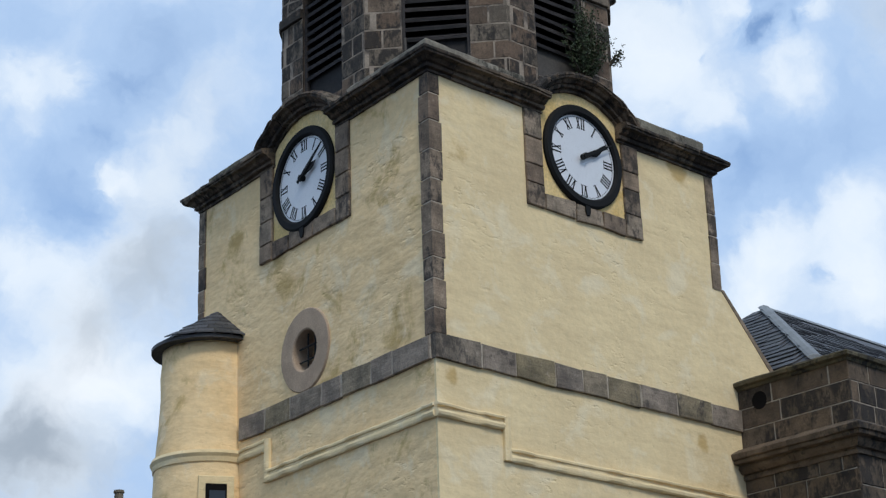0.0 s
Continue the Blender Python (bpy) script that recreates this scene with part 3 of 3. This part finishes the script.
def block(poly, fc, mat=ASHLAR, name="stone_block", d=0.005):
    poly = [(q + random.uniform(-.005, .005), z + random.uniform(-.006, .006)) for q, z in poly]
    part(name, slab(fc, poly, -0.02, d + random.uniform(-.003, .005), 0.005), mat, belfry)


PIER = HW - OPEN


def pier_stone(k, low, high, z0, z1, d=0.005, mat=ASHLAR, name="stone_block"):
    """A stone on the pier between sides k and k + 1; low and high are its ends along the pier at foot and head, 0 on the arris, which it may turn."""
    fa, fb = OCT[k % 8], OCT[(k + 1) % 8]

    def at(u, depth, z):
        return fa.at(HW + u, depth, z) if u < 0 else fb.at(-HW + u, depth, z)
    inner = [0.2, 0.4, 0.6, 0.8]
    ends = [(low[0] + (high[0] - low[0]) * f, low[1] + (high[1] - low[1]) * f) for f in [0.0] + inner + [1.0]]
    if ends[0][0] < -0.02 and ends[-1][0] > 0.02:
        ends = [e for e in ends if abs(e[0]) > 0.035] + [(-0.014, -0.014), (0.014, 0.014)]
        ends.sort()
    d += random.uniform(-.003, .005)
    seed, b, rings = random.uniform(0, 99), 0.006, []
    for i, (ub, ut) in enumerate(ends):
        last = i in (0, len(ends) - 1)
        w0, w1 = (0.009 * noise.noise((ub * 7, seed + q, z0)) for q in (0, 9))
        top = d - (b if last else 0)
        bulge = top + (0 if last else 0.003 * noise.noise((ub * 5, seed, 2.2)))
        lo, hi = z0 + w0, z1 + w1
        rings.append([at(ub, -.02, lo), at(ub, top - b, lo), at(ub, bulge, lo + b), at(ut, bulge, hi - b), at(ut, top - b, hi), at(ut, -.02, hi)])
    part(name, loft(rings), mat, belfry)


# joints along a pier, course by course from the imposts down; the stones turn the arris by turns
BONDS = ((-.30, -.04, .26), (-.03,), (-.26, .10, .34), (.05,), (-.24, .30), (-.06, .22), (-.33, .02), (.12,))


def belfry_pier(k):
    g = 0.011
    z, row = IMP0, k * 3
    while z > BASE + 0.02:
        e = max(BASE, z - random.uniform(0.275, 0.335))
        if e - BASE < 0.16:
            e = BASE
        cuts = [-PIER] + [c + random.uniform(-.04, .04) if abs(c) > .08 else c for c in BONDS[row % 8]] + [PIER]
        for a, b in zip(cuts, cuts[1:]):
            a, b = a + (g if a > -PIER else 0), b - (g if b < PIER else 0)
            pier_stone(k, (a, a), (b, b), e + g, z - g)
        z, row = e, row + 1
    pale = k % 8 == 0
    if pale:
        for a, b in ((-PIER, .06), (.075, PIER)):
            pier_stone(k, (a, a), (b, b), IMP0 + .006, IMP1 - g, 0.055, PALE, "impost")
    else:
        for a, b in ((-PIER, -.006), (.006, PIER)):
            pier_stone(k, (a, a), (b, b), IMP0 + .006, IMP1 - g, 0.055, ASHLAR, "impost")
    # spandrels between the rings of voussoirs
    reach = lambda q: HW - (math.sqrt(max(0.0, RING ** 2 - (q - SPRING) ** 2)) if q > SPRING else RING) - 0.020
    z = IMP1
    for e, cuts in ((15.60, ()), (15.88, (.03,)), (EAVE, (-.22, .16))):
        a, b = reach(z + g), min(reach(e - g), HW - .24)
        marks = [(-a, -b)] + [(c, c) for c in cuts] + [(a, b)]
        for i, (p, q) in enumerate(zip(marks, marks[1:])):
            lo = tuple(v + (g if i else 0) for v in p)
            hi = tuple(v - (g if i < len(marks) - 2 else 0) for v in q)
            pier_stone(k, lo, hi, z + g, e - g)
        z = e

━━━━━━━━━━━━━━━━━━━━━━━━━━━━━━

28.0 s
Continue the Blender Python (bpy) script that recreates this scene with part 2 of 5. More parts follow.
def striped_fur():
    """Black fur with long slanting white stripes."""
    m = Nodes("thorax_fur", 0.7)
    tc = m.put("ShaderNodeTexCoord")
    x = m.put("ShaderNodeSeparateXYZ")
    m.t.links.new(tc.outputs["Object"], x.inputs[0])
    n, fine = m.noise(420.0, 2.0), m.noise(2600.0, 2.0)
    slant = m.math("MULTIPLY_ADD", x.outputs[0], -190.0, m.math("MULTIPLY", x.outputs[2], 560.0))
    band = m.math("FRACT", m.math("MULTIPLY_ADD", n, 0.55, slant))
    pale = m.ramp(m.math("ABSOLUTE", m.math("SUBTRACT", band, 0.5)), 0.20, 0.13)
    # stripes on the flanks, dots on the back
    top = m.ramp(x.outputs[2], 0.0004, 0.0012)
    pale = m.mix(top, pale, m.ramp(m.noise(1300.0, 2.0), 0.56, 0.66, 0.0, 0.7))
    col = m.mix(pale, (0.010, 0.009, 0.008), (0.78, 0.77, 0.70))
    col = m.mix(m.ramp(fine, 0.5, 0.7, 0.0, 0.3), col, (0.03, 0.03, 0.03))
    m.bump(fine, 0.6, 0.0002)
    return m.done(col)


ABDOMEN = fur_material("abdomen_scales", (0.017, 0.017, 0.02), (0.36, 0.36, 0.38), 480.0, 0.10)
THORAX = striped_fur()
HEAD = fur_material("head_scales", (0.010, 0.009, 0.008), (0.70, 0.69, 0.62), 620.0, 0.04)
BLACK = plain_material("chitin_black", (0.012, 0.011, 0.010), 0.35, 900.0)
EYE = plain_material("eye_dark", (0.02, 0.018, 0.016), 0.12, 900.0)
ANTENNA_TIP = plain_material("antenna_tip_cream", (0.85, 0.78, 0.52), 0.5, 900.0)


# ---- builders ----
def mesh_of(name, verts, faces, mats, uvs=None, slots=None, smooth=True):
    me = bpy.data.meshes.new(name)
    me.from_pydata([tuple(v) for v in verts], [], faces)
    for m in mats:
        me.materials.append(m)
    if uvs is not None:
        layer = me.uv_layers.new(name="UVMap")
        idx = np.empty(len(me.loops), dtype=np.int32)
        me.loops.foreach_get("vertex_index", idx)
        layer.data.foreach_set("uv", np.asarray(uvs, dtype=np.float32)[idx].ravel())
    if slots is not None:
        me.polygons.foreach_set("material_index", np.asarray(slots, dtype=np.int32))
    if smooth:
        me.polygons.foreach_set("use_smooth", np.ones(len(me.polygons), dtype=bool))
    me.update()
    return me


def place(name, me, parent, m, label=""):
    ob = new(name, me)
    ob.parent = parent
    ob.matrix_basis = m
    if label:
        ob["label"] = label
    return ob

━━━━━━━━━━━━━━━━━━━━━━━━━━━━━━

» GOAL: Go through the entries above and pull out each line with "part" in it.

» RESPONSE FOR THIS EXERCISE:
Continue the Blender Python (bpy) script that recreates this scene with part 3 of 3. This part finishes the script.
    part(name, slab(fc, poly, -0.02, d + random.uniform(-.003, .005), 0.005), mat, belfry)
    part(name, loft(rings), mat, belfry)
Continue the Blender Python (bpy) script that recreates this scene with part 2 of 5. More parts follow.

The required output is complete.